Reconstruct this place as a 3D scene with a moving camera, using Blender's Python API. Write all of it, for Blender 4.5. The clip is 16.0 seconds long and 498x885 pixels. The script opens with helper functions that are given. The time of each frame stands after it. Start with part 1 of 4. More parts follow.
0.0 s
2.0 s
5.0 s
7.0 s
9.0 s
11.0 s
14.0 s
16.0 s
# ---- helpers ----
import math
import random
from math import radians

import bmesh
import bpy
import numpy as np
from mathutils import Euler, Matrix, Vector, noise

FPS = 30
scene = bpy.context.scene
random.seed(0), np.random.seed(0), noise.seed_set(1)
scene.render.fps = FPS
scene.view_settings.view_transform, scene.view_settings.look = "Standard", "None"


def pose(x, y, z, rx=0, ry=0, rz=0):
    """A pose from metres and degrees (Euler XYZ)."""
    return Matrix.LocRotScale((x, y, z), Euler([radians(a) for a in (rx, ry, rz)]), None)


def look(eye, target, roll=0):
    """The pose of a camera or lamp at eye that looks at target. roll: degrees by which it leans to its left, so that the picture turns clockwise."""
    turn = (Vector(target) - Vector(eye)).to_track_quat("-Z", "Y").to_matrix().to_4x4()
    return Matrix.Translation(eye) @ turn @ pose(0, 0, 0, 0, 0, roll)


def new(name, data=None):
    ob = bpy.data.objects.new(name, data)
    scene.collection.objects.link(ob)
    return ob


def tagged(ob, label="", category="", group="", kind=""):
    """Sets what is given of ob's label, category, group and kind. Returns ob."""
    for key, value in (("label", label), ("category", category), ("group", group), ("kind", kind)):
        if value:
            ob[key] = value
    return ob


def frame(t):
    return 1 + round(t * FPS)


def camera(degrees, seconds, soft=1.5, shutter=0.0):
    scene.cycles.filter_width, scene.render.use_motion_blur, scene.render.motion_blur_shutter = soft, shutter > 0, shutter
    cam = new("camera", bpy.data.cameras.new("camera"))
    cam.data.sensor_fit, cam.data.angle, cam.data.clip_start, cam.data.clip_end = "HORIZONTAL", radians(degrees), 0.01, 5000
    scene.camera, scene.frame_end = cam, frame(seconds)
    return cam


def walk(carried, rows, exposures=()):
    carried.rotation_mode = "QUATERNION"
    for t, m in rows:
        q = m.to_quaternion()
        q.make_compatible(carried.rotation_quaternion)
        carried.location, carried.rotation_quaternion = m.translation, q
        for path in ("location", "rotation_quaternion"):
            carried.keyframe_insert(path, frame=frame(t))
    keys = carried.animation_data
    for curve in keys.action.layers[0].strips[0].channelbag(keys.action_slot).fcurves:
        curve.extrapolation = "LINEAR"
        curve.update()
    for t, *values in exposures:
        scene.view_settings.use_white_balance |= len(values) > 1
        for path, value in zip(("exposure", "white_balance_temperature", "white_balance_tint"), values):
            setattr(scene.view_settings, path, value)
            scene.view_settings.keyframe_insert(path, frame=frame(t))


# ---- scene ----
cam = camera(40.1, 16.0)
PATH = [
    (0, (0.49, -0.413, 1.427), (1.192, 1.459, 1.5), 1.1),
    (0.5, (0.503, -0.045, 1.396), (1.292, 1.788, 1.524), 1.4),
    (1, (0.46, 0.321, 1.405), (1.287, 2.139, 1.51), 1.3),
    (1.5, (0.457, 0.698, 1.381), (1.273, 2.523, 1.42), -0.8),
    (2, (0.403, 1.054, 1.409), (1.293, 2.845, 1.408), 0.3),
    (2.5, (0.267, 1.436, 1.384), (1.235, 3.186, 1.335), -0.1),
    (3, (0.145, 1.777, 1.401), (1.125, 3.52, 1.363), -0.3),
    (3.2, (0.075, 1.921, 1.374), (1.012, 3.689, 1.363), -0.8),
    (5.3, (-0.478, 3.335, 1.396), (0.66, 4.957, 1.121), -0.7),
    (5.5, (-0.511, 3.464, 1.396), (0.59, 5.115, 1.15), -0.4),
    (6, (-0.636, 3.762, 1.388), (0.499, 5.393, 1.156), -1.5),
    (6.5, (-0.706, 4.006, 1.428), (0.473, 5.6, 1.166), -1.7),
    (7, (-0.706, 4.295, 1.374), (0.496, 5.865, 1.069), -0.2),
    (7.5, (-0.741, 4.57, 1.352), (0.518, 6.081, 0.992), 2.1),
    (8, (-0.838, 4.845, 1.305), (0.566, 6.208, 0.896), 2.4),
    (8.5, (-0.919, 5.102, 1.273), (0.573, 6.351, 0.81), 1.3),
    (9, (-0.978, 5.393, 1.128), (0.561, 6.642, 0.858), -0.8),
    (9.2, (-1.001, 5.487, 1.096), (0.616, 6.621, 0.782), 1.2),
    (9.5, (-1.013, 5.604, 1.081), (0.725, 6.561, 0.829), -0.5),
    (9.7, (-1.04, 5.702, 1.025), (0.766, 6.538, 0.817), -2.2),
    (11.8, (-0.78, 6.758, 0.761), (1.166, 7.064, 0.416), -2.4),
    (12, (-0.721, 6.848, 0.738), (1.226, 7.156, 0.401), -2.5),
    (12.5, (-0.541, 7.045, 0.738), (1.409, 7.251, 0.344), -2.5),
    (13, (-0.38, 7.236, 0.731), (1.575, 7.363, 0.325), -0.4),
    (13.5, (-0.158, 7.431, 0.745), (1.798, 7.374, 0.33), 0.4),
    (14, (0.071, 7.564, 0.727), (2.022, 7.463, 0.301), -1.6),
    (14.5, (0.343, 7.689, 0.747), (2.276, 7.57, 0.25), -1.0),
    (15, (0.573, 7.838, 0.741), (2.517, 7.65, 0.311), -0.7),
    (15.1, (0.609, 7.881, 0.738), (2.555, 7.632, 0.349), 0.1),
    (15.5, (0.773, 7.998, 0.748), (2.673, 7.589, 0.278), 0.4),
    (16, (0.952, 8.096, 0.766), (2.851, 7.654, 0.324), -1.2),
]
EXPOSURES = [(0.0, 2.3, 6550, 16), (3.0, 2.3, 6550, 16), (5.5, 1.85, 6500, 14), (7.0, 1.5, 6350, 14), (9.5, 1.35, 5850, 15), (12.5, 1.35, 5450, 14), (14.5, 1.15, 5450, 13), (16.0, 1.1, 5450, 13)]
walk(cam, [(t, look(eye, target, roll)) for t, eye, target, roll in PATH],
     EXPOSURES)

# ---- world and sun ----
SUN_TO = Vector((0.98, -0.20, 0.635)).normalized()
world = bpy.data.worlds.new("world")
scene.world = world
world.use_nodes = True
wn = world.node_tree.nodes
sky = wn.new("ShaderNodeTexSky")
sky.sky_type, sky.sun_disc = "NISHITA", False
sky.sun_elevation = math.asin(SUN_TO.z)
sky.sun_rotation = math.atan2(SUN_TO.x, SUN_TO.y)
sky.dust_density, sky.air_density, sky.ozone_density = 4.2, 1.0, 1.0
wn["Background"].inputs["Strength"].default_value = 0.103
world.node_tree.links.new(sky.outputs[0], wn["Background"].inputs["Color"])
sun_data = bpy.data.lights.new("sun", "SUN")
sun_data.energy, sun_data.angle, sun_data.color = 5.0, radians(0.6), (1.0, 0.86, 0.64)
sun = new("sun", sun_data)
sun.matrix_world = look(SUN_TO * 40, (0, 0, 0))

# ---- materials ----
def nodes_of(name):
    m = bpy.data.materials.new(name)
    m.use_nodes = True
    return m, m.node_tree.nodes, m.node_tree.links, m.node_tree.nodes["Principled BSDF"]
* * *
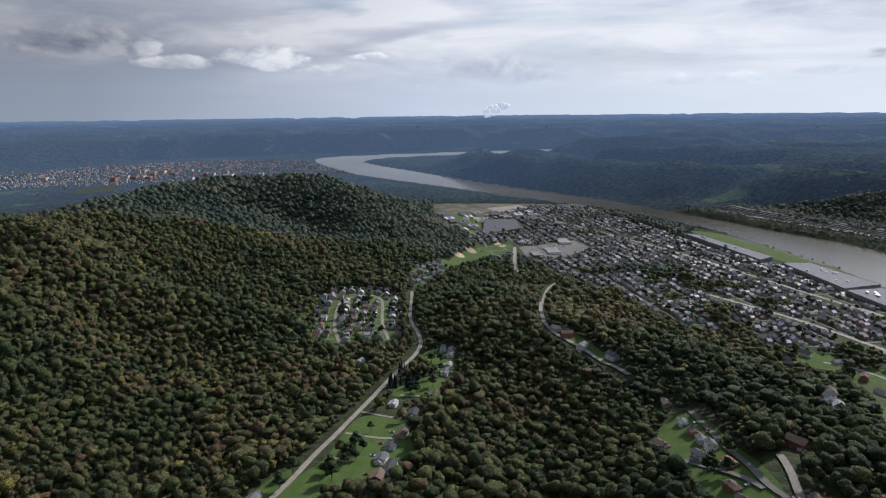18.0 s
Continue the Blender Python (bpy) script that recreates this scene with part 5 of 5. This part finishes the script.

» **INSTRUCTIONS FOR THE TASK**: Extract and reproduce exactly the lines opening with the line containing "random.seed(0), np.random.seed(0), noise.seed_set(1)" and closing with the line containing "pose from metres", inclusive.

» **SOLUTION TO THE PROBLEM**:
random.seed(0), np.random.seed(0), noise.seed_set(1)
scene.render.fps = FPS
scene.view_settings.view_transform, scene.view_settings.look = "Standard", "None"


def pose(x, y, z, rx=0, ry=0, rz=0):
    """A pose from metres and degrees (Euler XYZ)."""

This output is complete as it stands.